Dr. Fred. H. Allison is a retired marine F-4 radar intercept officer, who is presently a historian at the Marine Corps History Division, Quantico. He attained his Ph.D. in history from Texas Tech University and had written numerous articles. For instance, a review of an article, remembering the Vietnam War Firefight, where five out of eight marines doing a reconnaissance patrol got killed. The first interview was conducted two days after the firefight while the second was conducted 34 years later. Though impression of the initial work was strangely compelling as the interviewee was so detached and seemed reasonable, it provides the instant view of the occurrence before the memory has organized itself to interpret the event. Therefore the purpose of the article is to show how perception changes over time. And to highlight some distinct differences between the first and the second interviews. How necessary information has been interpreted over the years?
Notably, the article Remembering a Vietnam War Firefight offers a comprehensive analysis of the war and events that left five marines who were on a reconnaissance patrol dead. After running into some of the southern Vietnamese troops. The marines opened fire at the smaller group of Vietnamese troops they first encountered. The interviewee survived the battle. Two interviews were conducted, the first one took place after two days of the event and the second one was conducted 34 years later. But Allison realized some distinctive differences between the two interviews. (Allison, 69). According to Allison, the first interview was a verbal portrait of the world of a marine battle, evidenced by interviewee being unemotional and business-like. His explanation of events is disorderly, narrow and detailed an image of confusion that surrounded the battle. While the second interview is merely a study of how memory restructures a battle experience, evidenced by how the same interviewee has restructured his explanation into a coherent story, with introduction, body and a conclusion. The second interview has everything, there is a sense of humor, drama and the interviewee added a lot of justification. But above all, there was a basic theme which came out openly in both interviews. The attention of colleagues, caring, supporting them, then attacking the enemy, precisely shows the spirit of marines battle (Allison 80).

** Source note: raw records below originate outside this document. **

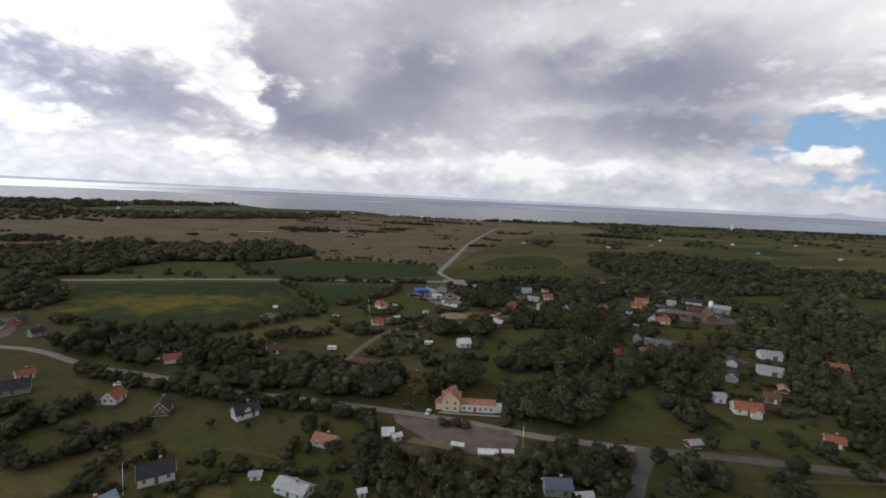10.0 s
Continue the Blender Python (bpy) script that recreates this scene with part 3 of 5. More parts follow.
for pts in ([(4.4, 472.8), (59.9, 490.5), (57, 466.1), (23.1, 443.4), (4.6, 445.3)], [(118.7, 515.6), (172, 520.3), (150.8, 480.3), (123.4, 492.5)], [(46, 350.3), (83.1, 392.2), (76.8, 340.7), (51.1, 329)],
            [(63.9, 302.1), (90.7, 306.7), (95.3, 259.7), (83.1, 243.5), (46.5, 246.7), (54.8, 272.8)], [(-30.1, 275.8), (6.7, 285), (-0.7, 256), (-24, 250.8)], [(-1.2, 446.3), (43.4, 476.5), (43.4, 446.9), (12.8, 398.2), (-0.6, 387.6)],
            [(93.5, 311.8), (125.4, 320.6), (124.5, 256.3), (101.3, 251.8)], [(-109.1, 311.2), (-60.1, 306), (-57.9, 287.9), (-106.9, 295)], [(-101.8, 519.3), (-51.4, 523.6), (-50.9, 486.5), (-97.2, 478.9)],
            [(199.4, 326.8), (254.6, 339.1), (245.5, 278.2), (191, 286.2)]):
    sheet("lawn", pts, 0.10, M["lawn"], "mown green garden lawn among trees", "lawn")
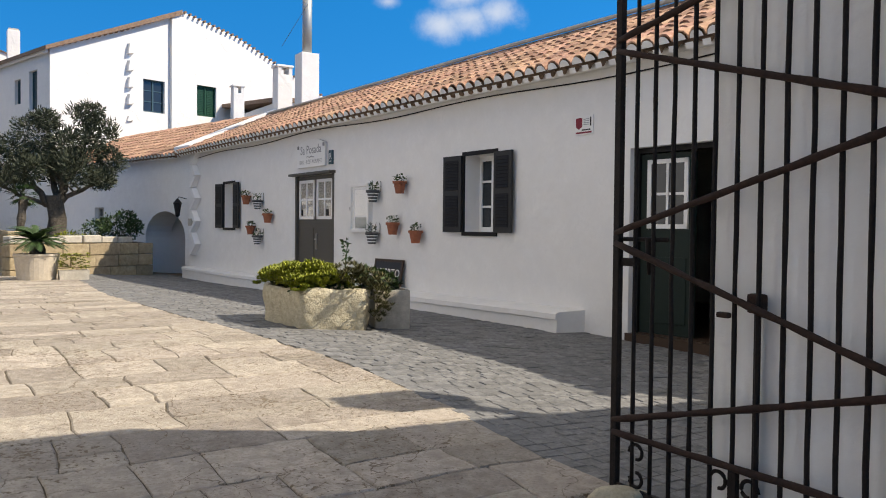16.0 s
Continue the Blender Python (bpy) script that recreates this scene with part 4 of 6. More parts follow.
def menu_case():
    c = thing("menu_case", "white framed glazed menu case on the wall", "display case", facing(18.64, 1.83, 0.0))
    w, h = 0.70, 0.88
    bm = bmesh.new()
    for q in ((0, w, -0.09, 0.01, 0, 0.06), (0, w, -0.09, 0.01, h - 0.06, h), (0, 0.06, -0.09, 0.01, 0, h), (w - 0.06, w, -0.09, 0.01, 0, h)):
        box(bm, *q, 0.004)
    part("frame", bm, "white_paint", c)
    part("back", B(0.05, w - 0.05, -0.03, 0.0, 0.05, h - 0.05), "acrylic", c)
    part("pane", B(0.05, w - 0.05, -0.082, -0.078, 0.05, h - 0.05), "clear_glass", c).visible_shadow = False
    part("menu_sheet", B(0.12, w - 0.14, -0.036, -0.031, 0.3, h - 0.12), "white_paint", c)
    part("menu_picture", B(0.12, w - 0.14, -0.036, -0.031, 0.08, 0.27), "blue_paint", c)
    part("latch", B(0.02, 0.04, -0.10, -0.085, h * 0.45, h * 0.52, 0.003), "steel", c)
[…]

The author loved the way they cared and supported fellow marines, but he did not like how the second interview seemed exaggerated, fabricated and unoriginal. Allison challenges the events with life stories as described by Linde in her book Life Stories. Linde says that life stories involve large-scale systems of social understandings and of knowledge that is grounded in a long history of practice although it was not interviewees life story the same values applies. (Allison 79). Allison would have looked for the other two survivors and get their part of the story to make the work stronger.
In this regard therefore, Allison published this article targeting mostly students ranging from high school to college. And the article contributes to an easy understanding of the American history through providing details of events as they occur. Give Me Liberty contradicts the article by saying that the superiority of ones nation is not as significant as being at liberty from war. For instance With the college students exempted from the draft, the burden of the fighting fell on the working class and the poor (Foner 985).
In conclusion, the work is important since it provides the reader with understanding of Vietnam War. It is also important since it states precisely how Vietnam War is in the mind of a tired marine in the middle of the war. Also the reader gets the opportunity to acquire knowledge about such unusual experience.
Work Cited
Allison, Fred H. "Remembering a Vietnam War firefight: changing perspectives over time." Oral History Review 31.2 (2004): 69-83.
Foner, Eric. Give Me Liberty! An American History: Seagull Fourth Edition. Vol. 1. WW Norton & Company, 2013.
Herzog, Tobey C. Vietnam war stories: Innocence lost. Routledge, 2003.